Picture of courtyard Inside the cloisters there is also a lovely landscaped garden which is useful for resting after all those chalices and incense boxes. This section of old Tarragona is a warren of narrow streets with the usual souvenir stores and such. Because so much of the city is built on Roman ruins (more on that below) many of these stores and restaurants actually have Roman walls inside them now. The tourist guide to the ruins lists all of these which you are generally welcome to see while the shops are open.
Picture of unesco
Picture of poblet_entrance From Tarragona it's an easy and scenic drive (once you get away from the somewhat industrial coast) to Reial Monestir de Santa Maria de Poblet (or just Poblet) which dates from 1151. Poblet rivals Montserrat in importance although more from a political perspective than a spiritual one. It is still a working monastery and tours are available although limited.

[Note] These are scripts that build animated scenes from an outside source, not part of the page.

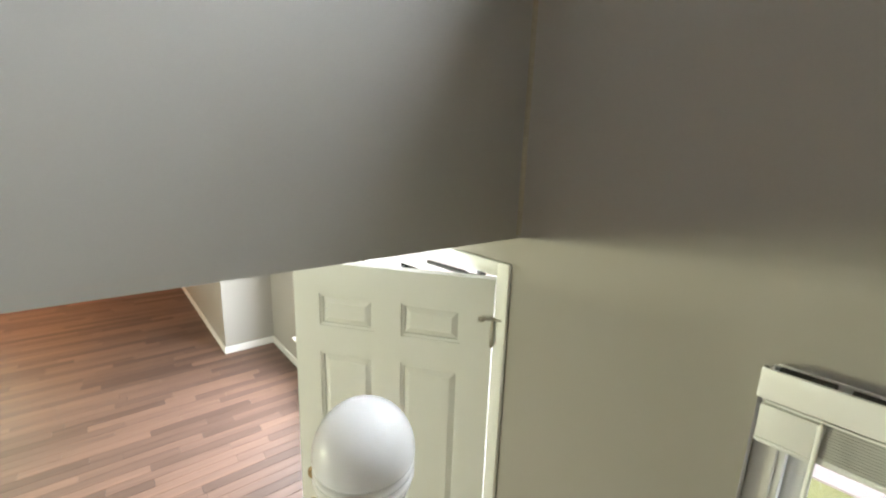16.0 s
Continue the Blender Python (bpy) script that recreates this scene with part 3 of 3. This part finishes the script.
red_bush(1.03, 1.62, 0.165, 3)
red_bush(0.50, 1.68, 0.12, 5)
red_bush(1.75, 1.80, 0.19, 8)
rng = random.Random(12)
litter = leaf_cloud("fallen_leaves", rng, [(rng.uniform(-0.6, 3.0), rng.uniform(1.48, 2.12), G + 0.025, 0.004, 1) for _ in range(110)], 0.03, LEAFR, None)
tagged(litter, "scattered fallen leaves and wood chips on the mulch", "leaves", kind="stuff")
chips = bmesh.new()
for _ in range(1500):
    c = Vector((rng.uniform(-0.8, 3.2), rng.uniform(1.48, 2.12), G + 0.018))
    m = Matrix.Translation(c) @ Euler((rng.uniform(-0.4, 0.4), rng.uniform(-0.4, 0.4), rng.uniform(0, 3.1))).to_matrix().to_4x4() @ Matrix.Diagonal((rng.uniform(0.015, 0.05), rng.uniform(0.006, 0.014), 0.007, 1))
    bmesh.ops.create_cube(chips, size=1, matrix=m)
tagged(part("bark_chips", chips, MULCH, None), "grey-brown bark chips of the flower bed", "mulch", kind="stuff")


def neighbour_house():
    h = thing("house", "white clapboard neighbour house with a gabled roof", "house", m=pose(-1.1, 24.0, G))
    w, eave, ridge, deep = 3.1, 4.45, 5.85, 9.0
    bm = bmesh.new()
    n = 30
    for k in range(n):
        z0, z1 = k * ridge / n, (k + 1) * ridge / n
        half = w if z1 <= eave else w * (ridge - z1) / (ridge - eave)
        if half > 0.1:
            prism([(-0.0, z0), (-0.035, z0), (-0.012, z1), (0.0, z1)], "x", -half, half, bm)
    part("clapboards", bm, SIDING, h)
    part("wall", prism([(-w, 0), (w, 0), (w, eave), (0, ridge), (-w, eave)], "y", 0.0, deep), SIDING, h)
    part("roof", prism([(-w - 0.25, eave - 0.1), (0, ridge + 0.02), (w + 0.25, eave - 0.1), (w + 0.25, eave - 0.03), (0, ridge + 0.09), (-w - 0.25, eave - 0.03)], "y", -0.12, deep + 0.12), ROOF, h)
    for sgn in (-1, 1):
        part("corner_board", boxes((sgn * w - 0.07, sgn * w + 0.07, -0.06, 0.06, 0, eave)), TRIM, h)
    part("gable_vent", boxes((-0.2, 0.2, -0.07, 0.0, ridge - 0.95, ridge - 0.5), *[(-0.18, 0.18, -0.09, -0.06, ridge - 0.93 + 0.08 * k, ridge - 0.89 + 0.08 * k) for k in range(5)]), ROOF, h, "louvred grey gable vent")
    for x in (-1.6, 1.3):
        wd = part("window", boxes((x - 0.5, x - 0.42, -0.09, 0, 2.2, 3.6), (x + 0.42, x + 0.5, -0.09, 0, 2.2, 3.6), (x - 0.42, x + 0.42, -0.09, 0, 3.5, 3.6), (x - 0.42, x + 0.42, -0.09, 0, 2.2, 2.3), (x - 0.42, x + 0.42, -0.08, 0, 2.86, 2.92)), TRIM, h)
        part("pane", boxes((x - 0.42, x + 0.42, -0.05, -0.04, 2.3, 3.5)), SIDING, wd)
    ch = part("chimney", boxes((0.65, 1.7, -0.5, -0.04, 0.0, ridge + 0.3), (0.6, 1.75, -0.55, 0.0, ridge + 0.3, ridge + 0.42)), SIDING, h, "pale boxed chimney with a cap")
    part("flue", lathe([(0.14, 0), (0.14, 0.2), (0.2, 0.22), (0.2, 0.28), (0, 0.3)], 12, None, 1.18, -0.27, ridge + 0.42), ROOF, ch)
    part("vent_pipe", lathe([(0.06, 0), (0.06, 0.5), (0.1, 0.52), (0.1, 0.6), (0, 0.62)], 10, None, -2.6, 0.6, eave + 0.1), ROOF, h)


neighbour_house()


def street_lamp(x, y):
    p = thing("street_lamp", "slim grey street lamp on a tall pole", "street lamp", m=pose(x, y, G))
    part("pole", lathe([(0.09, 0), (0.08, 0.3), (0.05, 0.35), (0.035, 6.2), (0, 6.21)], 12), STEEL, p, smooth=40)
    part("arm", boxes((-0.02, 0.34, -0.02, 0.02, 6.14, 6.18), bevel=0.005), STEEL, p)
    part("lamp_head", boxes((0.22, 0.56, -0.09, 0.09, 6.16, 6.27), bevel=0.03), STEEL, p, smooth=40)


street_lamp(0.42, 20.0)


def conifer(x, y, h, r, seed):
    rng = random.Random(seed)
    t = thing("conifer", "dark hazy spruce beside the neighbour house", "tree", "spruces beyond the lawn", pose(x, y, G))
    bm = bmesh.new()
    limb(bm, (0, 0, 0), (0, 0, h), r * 0.09, 0.02, 8)
    part("trunk", bm, BARK, t)
    spots = []
    k = 0.08
    while k < 0.99:
        z = h * k
        rr = r * (1 - k) ** 0.85 * rng.uniform(0.85, 1.1)
        for i in range(max(4, int(13 * (1 - k)))):
            a = rng.uniform(0, 6.3)
            for f in (0.35, 0.65, 0.95):
                spots.append((rr * f * math.cos(a), rr * f * math.sin(a), z - rr * f * 0.22, 0.03 + 0.13 * rr, 14))
        k += 0.035
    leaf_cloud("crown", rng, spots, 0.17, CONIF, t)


conifer(-8.4, 33, 7.8, 3.0, 4)
conifer(-11.0, 36, 6.6, 1.8, 6)


def bare_tree(x, y, h, seed):
    rng = random.Random(seed)
    t = thing("bare_tree", "hazy grey late-autumn tree past the lawn", "tree", "trees past the lawn", pose(x, y, G))
    bm = bmesh.new()
    spots = []

    def grow(p, d, length, r, depth):
        q = p + d * length
        limb(bm, p, q, r, r * 0.65, 6 if depth < 2 else 4)
        if depth >= 3:
            spots.append((*q, h * 0.07, 46))
            return
        for _ in range(3 if depth else 5):
            nd = (d + Vector((rng.gauss(0, 0.45), rng.gauss(0, 0.45), rng.gauss(0.12, 0.25)))).normalized()
            grow(q, nd, length * rng.uniform(0.55, 0.75), r * 0.55, depth + 1)

    grow(Vector((0, 0, 0)), Vector((rng.gauss(0, 0.05), rng.gauss(0, 0.05), 1)).normalized(), h * 0.34, h * 0.022, 0)
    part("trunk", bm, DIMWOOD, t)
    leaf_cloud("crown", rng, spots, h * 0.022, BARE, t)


for k, (x, y, h) in enumerate([(5.0, 56, 7.2), (8.2, 54, 6.0), (11.5, 58, 7.6), (15.0, 55, 6.6), (18.5, 58, 7.0), (22, 56, 6.2), (26, 59, 7.5), (2.4, 60, 6.4), (-17, 50, 6.5), (-22, 54, 7.0)]):
    bare_tree(x, y, h, 20 + k)
rng = random.Random(77)
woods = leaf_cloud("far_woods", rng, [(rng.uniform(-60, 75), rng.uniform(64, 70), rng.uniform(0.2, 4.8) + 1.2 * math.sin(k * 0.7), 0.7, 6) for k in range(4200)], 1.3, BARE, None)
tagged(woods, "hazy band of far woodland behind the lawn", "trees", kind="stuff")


def parked_car(x, y, turn):
    c = thing("car", "blue-grey car parked at the far edge of the lawn", "car", m=pose(x, y, G, 0, 0, turn))
    part("body", prism([(-2.1, 0.28), (2.1, 0.28), (2.15, 0.62), (1.95, 0.82), (1.1, 0.92), (-1.7, 0.95), (-2.1, 0.8)], "y", -0.85, 0.85), PAINTC, c)
    part("cabin", prism([(-1.5, 0.93), (1.0, 0.9), (0.35, 1.4), (-1.0, 1.42)], "y", -0.72, 0.72), PAINTC, c)
    for sgn in (-1, 1):
        part("side_window", prism([(-1.3, 0.97), (0.8, 0.95), (0.3, 1.33), (-0.95, 1.35)], "y", sgn * 0.722, sgn * 0.732), DARK, c)
    for wx in (-1.3, 1.3):
        for sgn in (-1, 1):
            bm = lathe([(0.0, -0.1), (0.3, -0.1), (0.32, -0.06), (0.32, 0.06), (0.3, 0.1), (0, 0.1)], 18)
            bmesh.ops.rotate(bm, verts=bm.verts, cent=(0, 0, 0), matrix=Matrix.Rotation(radians(90), 3, "X"))
            bmesh.ops.translate(bm, verts=bm.verts, vec=(wx, sgn * 0.78, 0.32))
            part("wheel", bm, TYRE, c)


parked_car(15.4, 51, 8)

# ---- laminate planks ----
lam = tagged(new("laminate_floor"), "warm oak laminate plank floor of the living room", "floor", kind="structure")
PW, PL = 0.096, 0.82


def plank_mesh(length):
    bm = prism([(0.001, 0), (PW - 0.001, 0), (PW - 0.001, 0.0105), (PW - 0.0025, 0.012), (0.0025, 0.012), (0.001, 0.0105)], "y", 0.001, length - 0.001)
    return finish("plank", bm, PLANK)


full = plank_mesh(PL)
rng = random.Random(31)
far = []
x = -9.45
while x < NX - 0.05 - PW:
    y = -5.5 - rng.uniform(0.0, 0.8)
    while y < 0.53:
        a, b = max(y, -5.5), min(y + PL, 0.53 if -4.52 < x < -1.2 else -0.02)
        if b - a > 0.05:
            if x < -5.6 or b < -2.4 or x > -0.3:
                far.append((x, a, b))
            else:
                o = new("plank", full if b - a > PL - 0.001 else plank_mesh(b - a))
                o.parent = lam
                o.location = (x, a, -0.012)
        y += PL
    x += PW
bm = bmesh.new()
for x, a, b in far:
    prism([(x + 0.001, -0.012), (x + PW - 0.001, -0.012), (x + PW - 0.001, -0.0015), (x + PW - 0.0025, 0.0), (x + 0.0025, 0.0), (x + 0.001, -0.0015)], "y", a + 0.001, b - 0.001, bm)
tagged(part("far_planks", bm, PLANK, lam), kind="stuff")
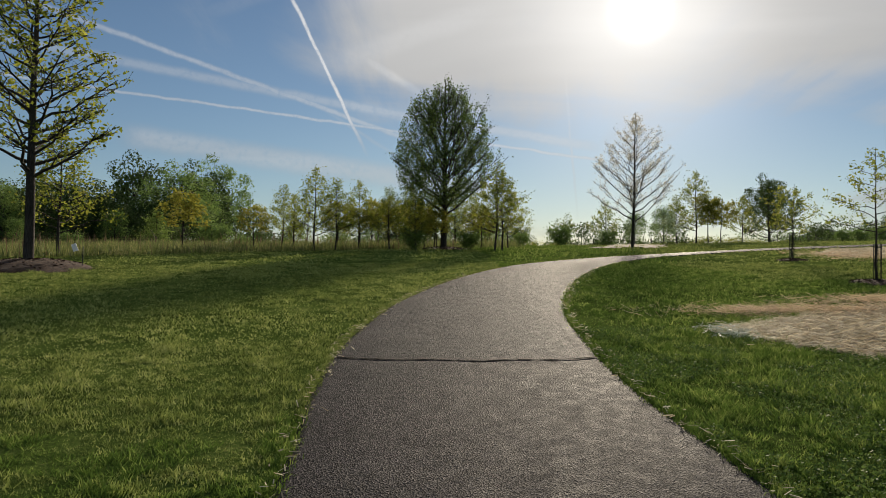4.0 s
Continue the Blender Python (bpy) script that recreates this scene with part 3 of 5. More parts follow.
def asphalt_path():
    a, b = smooth_line([(*p, 0) for p in LEFT_EDGE], 40), smooth_line([(*p, 0) for p in RIGHT_EDGE], 40)
    rng = np.random.default_rng(5)
    across = np.array([0, 0.006, 0.03, 0.2, 0.4, 0.6, 0.8, 0.97, 0.994, 1.0])
    drop = np.array([-0.07, 0.004, 0.018, 0.026, 0.03, 0.03, 0.026, 0.018, 0.004, -0.07])
    rag = np.cumsum(rng.normal(0, 0.006, (len(a), 2)), 0)
    rag = 0.03 * np.sin(rag * 9)
    v = []
    for i, (p, q) in enumerate(zip(a, b)):
        q, p = q + (q - p).normalized() * rag[i, 0], p + (q - p).normalized() * rag[i, 1]
        for f, d in zip(across, drop):
            c = p.lerp(q, f)
            v.append((c.x, c.y, gz(c.x, c.y) + d))
    n = len(across)
    i, j = np.meshgrid(np.arange(len(a) - 1), np.arange(n - 1), indexing="ij")
    f = np.stack([i * n + j, i * n + j + 1, (i + 1) * n + j + 1, (i + 1) * n + j], -1).reshape(-1, 4)
    path = put("footpath", mesh_of("footpath", v, f, ASPHALT, True), None, "curving grey asphalt footpath with a transverse crack", "path", kind="structure")
    # the crack that runs from edge to edge
    rng = np.random.default_rng(8)
    m = 60
    t = np.linspace(0, 1, m)
    cx, cy = -0.76 + t * 2.70, 7.62 + 0.10 * t - 0.2 * np.sin(np.pi * t) + np.cumsum(rng.normal(0, 0.006, m)) + 0.02 * np.sin(t * 21)
    half = 0.021 * rng.uniform(0.5, 1.5, m)
    cz = np.array([gz(x, y) for x, y in zip(cx, cy)]) + 0.0345
    cz -= 0.012 * (np.abs(t - 0.5) * 2) ** 4
    v = np.concatenate([np.stack([cx, cy - half, cz], -1), np.stack([cx, cy + half, cz], -1)])
    f = [(i, i + 1, m + i + 1, m + i) for i in range(m - 1)]
    put("crack", mesh_of("crack", v, f, TAR), path, "thin black transverse crack")
    return path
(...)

Picture of poblet_walls The abbey at Poblet is fortified as you can clearly see here. Despite these walls, it was plundered in 1812 by the French and 1835 by the Carlist revolutionaries. It was restored in the 1940s and there are no apparent signs of damage when you tour the monastery now.
Picture of poblet_inside Among the more interesting parts of the tour are the 13th century refectory and the gothic library. The library supposedly contains a very impressive collection of books and manuscripts although it is off-limits to tourists. The chapterhouse is also an impressive room containing the tombs of abbots who lived at Poblet from 1400 to 1700.
Picture of well This is the well in the courtyard of the monastery. The cloisters and this well date from the 13th century. This well, although rather decorative now is also the water source for the monastery which is located fairly high up an isolated valley which is primarily cultivated with grapes now. Speaking of which, the town you are almost certain to drive through in approaching Poblet - l'Espluga de Francoli - has several excellent wine shops.
Picture of tombs Inside the abbey church at Poblet is the biggest concentration of royal tombs in Spain. They were reconstructed from damage in 1950 and include several big names in Spanish history including Jaume I and Juan II, the last king of Aragon. Kings and Queens are entombed on these structural supports which are actually above the main floor of the church and tilted in towards the altar. Princes and princesses are buried elsewhere around the church.
Picture of aqueduct Tarragona is perhaps most famous for its Roman ruins. It was founded in the 3rd century BC as the capital of Tarraconensis, a Roman province which eventually included nearly all of modern Spain. This aqueduct it just outside the city on the west side and is fairly difficult to get to. There is a road access to the far side (along the road to Poblet) or you can get there via a parking area on the A-7 motorway. If you're driving through on the A-7 at night this is spectacularly lit up and very visible from the road. This bridge was part of a 19 mile (30 km) long aqueduct which brought water to the Roman town.
Picture of roman_arena Elsewhere in town is the Roman arena along the seafront. This is one of the larger individual sites and as you can see in this picture it is right in the middle of modern Tarragona. The cross-shaped building set into the middle of this arena is a 12th century Catholic church which has fared little better than the arena it borrowed building stone from. The entrance to the arena involves a small fee but they'll give you a handy guide to the various Roman ruins scattered around town which also includes a Roman circus, underground passageways, houses and the Praetorium.
Picture of barge Modern Tarragona is an engaging sort of place. The main road (Rambla Nova) is an attractive divided thoroughfare and the pedestrian walkways and parks in the center include some very interesting sculpture depicting traditional Catalonian activities like dancing (the Sardana) and Castelling. We spent the evening in and around the old town where there are an abundance of outdoor restaurants and bars.